** Exercise brief **
Pick out every line of the entries below where "scene" occurs, and copy those lines.
┌────────
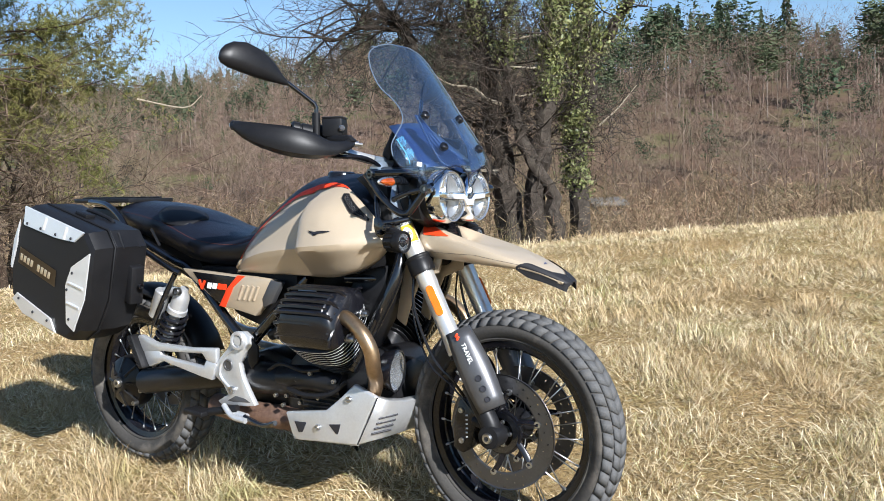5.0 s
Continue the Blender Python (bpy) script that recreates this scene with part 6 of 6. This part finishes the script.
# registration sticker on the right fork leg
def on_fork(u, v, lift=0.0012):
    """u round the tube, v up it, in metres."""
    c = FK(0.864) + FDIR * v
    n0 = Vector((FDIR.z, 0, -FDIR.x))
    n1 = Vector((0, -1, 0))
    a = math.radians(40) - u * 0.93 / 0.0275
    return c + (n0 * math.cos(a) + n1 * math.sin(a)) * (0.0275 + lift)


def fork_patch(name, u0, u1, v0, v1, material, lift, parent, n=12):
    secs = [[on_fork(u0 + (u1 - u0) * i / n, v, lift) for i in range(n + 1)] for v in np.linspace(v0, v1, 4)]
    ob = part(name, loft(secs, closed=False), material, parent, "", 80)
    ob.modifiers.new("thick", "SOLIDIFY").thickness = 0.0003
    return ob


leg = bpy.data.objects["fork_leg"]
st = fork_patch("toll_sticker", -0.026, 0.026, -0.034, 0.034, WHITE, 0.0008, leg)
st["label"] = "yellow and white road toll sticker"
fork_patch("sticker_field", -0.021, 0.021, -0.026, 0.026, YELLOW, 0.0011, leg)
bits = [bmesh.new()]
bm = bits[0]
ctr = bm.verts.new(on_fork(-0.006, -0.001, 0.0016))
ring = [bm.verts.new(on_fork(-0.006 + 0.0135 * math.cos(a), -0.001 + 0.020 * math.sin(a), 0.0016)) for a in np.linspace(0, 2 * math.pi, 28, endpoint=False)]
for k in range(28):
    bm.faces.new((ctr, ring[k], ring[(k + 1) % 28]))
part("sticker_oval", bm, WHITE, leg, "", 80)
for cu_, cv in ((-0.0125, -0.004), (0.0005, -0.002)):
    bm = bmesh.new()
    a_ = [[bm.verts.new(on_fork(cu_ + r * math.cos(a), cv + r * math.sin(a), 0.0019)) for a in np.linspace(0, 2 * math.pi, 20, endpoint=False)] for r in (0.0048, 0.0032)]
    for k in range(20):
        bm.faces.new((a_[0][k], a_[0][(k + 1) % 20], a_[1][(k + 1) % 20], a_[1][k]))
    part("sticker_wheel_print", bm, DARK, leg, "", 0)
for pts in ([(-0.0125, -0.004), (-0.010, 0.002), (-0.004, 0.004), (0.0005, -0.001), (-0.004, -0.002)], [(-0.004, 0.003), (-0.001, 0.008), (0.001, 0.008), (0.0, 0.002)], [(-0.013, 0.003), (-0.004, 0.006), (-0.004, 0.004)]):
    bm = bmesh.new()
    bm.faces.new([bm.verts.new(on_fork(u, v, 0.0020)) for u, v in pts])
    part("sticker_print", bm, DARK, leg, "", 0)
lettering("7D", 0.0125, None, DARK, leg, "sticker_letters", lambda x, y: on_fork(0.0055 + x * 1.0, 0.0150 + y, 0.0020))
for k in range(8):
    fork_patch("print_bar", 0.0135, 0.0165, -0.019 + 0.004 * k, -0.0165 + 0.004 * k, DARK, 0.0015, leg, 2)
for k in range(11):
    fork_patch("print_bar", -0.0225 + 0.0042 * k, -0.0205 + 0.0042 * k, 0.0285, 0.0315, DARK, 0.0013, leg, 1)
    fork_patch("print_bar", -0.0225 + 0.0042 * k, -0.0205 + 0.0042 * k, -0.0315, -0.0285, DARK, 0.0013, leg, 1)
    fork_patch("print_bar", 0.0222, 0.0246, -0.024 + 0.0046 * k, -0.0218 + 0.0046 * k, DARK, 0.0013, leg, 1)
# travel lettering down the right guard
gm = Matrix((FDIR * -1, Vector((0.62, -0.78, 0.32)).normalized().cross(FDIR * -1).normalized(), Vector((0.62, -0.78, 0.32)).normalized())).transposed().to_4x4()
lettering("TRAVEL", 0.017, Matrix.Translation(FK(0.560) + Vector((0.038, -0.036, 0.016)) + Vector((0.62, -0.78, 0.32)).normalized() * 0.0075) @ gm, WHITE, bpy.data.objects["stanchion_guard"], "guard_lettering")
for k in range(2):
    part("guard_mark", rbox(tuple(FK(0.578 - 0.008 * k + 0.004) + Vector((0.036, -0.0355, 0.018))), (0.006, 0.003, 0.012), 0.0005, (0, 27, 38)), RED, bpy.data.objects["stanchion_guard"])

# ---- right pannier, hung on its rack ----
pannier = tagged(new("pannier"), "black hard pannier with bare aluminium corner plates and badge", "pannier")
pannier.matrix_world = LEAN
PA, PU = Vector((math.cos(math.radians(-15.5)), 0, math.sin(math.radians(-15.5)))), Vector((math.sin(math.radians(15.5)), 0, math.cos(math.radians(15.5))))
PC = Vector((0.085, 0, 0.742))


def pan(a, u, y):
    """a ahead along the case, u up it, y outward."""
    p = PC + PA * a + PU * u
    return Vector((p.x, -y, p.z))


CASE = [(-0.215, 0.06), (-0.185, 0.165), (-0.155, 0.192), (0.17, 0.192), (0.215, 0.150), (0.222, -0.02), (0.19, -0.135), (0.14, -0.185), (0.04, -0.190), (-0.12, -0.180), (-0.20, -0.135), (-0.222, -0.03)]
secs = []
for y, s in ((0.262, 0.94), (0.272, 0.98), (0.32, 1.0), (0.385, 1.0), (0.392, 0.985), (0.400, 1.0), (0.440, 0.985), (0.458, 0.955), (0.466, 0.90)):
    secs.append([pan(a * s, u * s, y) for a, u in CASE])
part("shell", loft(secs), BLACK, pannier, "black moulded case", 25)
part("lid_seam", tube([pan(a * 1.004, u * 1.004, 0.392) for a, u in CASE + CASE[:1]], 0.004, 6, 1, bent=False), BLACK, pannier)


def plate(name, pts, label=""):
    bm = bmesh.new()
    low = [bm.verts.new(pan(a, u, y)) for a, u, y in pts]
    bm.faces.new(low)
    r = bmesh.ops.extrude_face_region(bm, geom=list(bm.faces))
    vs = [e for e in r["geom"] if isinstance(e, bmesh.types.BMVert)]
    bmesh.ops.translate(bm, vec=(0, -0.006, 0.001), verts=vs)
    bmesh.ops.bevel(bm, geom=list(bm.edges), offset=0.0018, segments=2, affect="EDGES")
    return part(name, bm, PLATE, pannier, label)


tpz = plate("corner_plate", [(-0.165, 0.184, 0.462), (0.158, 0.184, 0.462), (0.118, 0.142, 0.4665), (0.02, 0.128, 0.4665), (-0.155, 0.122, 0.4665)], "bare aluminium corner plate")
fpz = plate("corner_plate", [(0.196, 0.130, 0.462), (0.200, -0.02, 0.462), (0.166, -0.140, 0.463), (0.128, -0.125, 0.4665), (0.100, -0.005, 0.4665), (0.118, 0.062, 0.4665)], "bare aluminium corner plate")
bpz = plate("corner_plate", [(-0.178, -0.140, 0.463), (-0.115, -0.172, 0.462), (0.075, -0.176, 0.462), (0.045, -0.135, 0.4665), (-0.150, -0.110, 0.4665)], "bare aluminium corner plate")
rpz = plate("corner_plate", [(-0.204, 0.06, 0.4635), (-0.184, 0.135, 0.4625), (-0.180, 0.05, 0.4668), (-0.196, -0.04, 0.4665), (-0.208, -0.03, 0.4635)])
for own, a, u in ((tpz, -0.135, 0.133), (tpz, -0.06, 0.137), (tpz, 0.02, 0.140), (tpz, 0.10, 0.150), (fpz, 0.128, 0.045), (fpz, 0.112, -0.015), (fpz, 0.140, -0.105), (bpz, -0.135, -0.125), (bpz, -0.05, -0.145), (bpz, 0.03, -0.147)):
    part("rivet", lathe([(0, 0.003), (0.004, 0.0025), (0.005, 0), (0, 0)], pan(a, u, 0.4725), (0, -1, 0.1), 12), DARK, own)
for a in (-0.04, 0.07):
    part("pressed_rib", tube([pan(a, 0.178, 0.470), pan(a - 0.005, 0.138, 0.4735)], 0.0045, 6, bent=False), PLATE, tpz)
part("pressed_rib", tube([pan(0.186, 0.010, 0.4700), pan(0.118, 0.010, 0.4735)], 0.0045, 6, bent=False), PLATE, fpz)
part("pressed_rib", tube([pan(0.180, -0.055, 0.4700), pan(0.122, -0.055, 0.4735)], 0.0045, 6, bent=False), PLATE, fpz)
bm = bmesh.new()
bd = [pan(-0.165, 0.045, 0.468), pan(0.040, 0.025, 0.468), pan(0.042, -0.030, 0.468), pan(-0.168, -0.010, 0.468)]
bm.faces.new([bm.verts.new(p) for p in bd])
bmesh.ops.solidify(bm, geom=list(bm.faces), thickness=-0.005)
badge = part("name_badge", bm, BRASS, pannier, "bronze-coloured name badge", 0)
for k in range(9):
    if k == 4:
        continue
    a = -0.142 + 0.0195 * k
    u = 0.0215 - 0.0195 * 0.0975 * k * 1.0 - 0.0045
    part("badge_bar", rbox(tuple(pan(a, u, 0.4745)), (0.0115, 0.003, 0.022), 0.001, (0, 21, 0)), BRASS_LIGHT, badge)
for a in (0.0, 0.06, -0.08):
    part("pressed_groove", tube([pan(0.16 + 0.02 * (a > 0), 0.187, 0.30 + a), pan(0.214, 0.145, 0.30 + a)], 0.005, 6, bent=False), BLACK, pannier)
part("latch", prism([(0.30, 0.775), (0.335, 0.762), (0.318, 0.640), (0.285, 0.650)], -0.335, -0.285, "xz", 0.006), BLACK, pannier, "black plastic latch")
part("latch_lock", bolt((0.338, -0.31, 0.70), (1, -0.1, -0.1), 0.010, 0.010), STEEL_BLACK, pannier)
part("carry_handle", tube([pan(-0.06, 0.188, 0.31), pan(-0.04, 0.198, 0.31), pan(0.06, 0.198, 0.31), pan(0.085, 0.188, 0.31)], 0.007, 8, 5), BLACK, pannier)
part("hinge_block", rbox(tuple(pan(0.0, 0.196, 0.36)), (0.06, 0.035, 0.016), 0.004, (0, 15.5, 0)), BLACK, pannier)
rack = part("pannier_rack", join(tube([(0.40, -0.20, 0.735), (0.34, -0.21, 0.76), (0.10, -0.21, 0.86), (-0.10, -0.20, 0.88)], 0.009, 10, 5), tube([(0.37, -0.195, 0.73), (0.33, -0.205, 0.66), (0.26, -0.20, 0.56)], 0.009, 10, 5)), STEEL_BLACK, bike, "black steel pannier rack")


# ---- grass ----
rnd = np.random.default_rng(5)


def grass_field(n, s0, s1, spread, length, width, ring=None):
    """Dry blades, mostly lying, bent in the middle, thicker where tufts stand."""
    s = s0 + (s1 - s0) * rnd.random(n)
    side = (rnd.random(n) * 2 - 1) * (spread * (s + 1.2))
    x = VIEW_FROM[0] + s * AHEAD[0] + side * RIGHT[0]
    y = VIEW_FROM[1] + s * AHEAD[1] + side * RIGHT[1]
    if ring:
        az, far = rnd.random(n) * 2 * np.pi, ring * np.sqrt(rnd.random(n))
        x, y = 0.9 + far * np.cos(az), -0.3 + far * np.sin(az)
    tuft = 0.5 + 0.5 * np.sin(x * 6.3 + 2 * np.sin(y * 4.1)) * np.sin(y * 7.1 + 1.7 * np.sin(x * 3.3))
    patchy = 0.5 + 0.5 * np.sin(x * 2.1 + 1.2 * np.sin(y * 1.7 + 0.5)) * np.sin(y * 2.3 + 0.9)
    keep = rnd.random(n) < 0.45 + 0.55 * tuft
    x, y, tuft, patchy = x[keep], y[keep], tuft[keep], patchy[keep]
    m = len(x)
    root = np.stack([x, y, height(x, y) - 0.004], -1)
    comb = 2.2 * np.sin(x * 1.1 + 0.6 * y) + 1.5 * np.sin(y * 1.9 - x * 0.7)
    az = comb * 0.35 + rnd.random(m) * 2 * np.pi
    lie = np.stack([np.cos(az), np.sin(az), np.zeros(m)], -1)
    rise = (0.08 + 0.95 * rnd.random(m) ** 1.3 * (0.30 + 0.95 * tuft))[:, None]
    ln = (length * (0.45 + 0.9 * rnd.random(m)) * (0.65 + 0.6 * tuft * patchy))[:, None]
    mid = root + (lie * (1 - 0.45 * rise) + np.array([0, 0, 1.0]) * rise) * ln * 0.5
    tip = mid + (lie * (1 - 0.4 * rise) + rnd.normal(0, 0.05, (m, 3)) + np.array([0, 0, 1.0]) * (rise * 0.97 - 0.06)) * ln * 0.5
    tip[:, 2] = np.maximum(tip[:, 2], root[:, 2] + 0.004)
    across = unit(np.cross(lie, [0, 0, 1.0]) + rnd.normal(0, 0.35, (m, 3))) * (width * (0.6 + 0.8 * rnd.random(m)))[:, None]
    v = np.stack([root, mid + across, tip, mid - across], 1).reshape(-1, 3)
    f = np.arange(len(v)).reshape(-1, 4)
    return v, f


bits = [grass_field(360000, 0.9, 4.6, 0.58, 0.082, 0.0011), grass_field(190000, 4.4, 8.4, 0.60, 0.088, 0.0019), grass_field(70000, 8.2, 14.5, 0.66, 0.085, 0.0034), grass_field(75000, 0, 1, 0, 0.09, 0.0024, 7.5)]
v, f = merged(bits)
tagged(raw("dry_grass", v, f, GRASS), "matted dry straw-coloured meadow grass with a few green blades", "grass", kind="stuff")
└────────
┌────────
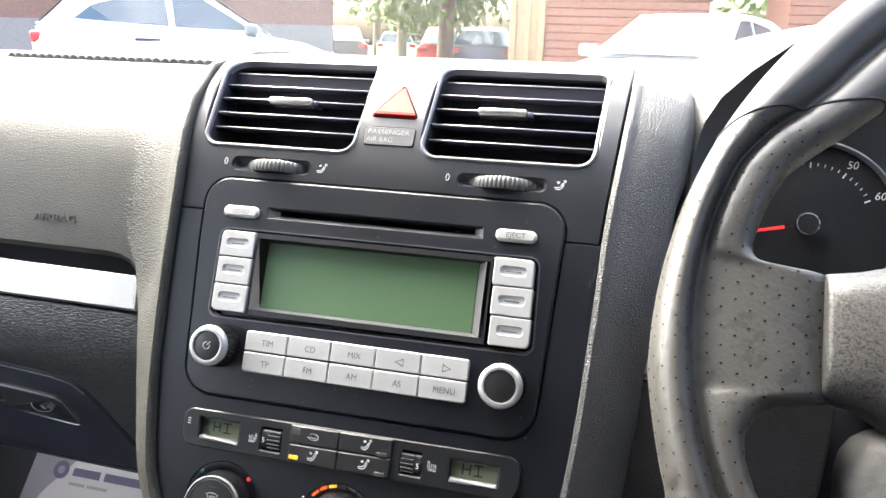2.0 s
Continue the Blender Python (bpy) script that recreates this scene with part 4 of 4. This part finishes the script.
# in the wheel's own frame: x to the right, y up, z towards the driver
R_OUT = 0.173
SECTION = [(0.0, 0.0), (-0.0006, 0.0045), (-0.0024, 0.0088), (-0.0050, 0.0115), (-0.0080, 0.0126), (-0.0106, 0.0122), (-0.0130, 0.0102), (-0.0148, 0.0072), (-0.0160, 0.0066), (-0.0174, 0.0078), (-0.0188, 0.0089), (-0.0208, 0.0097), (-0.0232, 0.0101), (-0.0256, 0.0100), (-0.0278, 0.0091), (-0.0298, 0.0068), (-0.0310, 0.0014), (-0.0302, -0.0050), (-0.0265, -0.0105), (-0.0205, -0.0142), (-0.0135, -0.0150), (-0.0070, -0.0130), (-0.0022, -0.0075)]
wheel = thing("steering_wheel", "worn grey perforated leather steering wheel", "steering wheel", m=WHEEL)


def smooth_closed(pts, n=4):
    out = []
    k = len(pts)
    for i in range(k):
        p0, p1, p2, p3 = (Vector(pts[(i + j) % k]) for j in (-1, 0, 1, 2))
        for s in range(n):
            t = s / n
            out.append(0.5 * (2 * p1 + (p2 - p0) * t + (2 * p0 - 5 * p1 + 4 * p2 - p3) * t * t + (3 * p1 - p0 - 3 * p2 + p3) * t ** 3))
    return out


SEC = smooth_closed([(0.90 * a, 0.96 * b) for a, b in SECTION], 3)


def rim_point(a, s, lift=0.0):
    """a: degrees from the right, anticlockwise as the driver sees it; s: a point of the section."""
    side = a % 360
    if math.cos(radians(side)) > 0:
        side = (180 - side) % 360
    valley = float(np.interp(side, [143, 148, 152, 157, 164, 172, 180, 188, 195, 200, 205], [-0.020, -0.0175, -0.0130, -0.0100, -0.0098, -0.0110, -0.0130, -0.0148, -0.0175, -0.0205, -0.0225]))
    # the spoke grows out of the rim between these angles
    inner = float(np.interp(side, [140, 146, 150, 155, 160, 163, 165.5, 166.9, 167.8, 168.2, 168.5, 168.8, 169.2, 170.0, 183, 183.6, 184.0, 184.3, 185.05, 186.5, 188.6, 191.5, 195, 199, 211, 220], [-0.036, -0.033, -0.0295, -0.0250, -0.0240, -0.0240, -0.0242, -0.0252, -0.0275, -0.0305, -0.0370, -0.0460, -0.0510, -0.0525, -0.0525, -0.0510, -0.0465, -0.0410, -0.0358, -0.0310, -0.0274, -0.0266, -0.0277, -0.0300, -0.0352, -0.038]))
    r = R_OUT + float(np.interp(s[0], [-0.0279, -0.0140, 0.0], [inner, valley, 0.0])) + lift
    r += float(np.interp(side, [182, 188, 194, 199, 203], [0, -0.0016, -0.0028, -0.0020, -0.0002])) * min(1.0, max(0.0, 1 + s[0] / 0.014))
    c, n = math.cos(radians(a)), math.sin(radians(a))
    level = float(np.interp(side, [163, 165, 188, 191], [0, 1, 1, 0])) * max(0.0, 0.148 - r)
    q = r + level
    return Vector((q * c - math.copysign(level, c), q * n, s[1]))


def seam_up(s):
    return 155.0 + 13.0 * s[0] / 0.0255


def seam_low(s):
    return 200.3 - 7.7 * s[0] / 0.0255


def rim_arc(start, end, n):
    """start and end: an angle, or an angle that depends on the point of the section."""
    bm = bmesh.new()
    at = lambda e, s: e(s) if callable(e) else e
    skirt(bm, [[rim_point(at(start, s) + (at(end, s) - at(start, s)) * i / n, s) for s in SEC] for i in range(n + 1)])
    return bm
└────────
┌────────
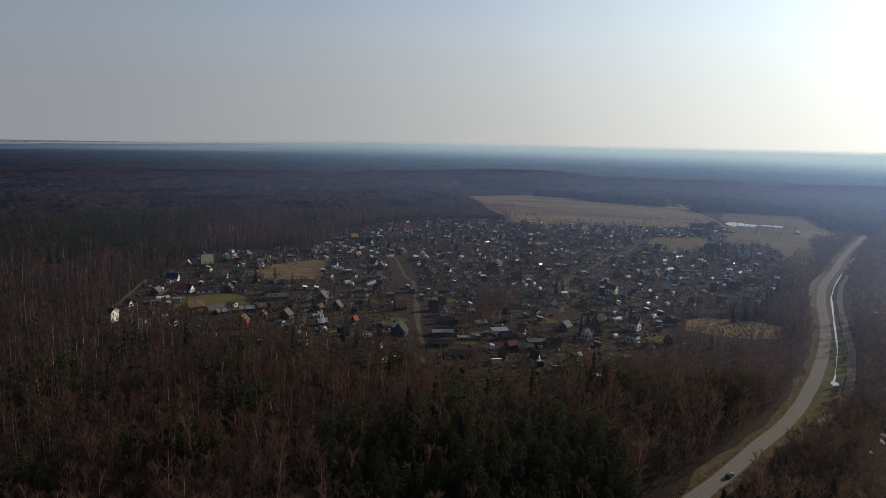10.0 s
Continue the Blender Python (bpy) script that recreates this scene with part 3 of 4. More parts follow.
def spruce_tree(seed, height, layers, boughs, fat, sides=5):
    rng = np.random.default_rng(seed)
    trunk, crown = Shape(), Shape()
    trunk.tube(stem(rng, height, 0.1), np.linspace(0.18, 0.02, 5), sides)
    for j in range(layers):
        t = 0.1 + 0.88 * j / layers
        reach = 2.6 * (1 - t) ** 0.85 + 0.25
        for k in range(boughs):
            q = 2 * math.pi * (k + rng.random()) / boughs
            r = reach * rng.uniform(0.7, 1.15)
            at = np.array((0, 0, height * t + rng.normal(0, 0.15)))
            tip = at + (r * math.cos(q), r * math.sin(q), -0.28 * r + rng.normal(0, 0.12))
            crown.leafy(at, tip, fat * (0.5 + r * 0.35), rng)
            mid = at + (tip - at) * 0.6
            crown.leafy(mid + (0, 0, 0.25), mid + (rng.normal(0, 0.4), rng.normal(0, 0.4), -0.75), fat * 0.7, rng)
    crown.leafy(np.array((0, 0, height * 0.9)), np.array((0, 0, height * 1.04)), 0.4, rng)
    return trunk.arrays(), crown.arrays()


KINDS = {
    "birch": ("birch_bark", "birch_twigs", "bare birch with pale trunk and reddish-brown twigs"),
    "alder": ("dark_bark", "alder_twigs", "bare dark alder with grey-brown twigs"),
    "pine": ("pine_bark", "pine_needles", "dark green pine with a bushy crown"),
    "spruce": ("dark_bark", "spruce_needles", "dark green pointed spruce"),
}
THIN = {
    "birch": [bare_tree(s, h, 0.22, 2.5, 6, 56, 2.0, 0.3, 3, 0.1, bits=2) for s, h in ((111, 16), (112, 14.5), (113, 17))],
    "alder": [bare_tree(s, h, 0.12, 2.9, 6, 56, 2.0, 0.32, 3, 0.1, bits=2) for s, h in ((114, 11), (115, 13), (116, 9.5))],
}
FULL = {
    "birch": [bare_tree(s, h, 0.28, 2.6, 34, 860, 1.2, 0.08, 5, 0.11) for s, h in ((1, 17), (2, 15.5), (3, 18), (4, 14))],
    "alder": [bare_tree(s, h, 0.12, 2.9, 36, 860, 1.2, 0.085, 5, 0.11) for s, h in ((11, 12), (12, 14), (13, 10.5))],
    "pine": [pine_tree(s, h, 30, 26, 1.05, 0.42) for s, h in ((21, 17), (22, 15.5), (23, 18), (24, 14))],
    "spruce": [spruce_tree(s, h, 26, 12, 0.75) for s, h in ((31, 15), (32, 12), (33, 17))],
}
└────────
** Final result **
Continue the Blender Python (bpy) script that recreates this scene with part 6 of 6. This part finishes the script.
Continue the Blender Python (bpy) script that recreates this scene with part 4 of 4. This part finishes the script.
Continue the Blender Python (bpy) script that recreates this scene with part 3 of 4. More parts follow.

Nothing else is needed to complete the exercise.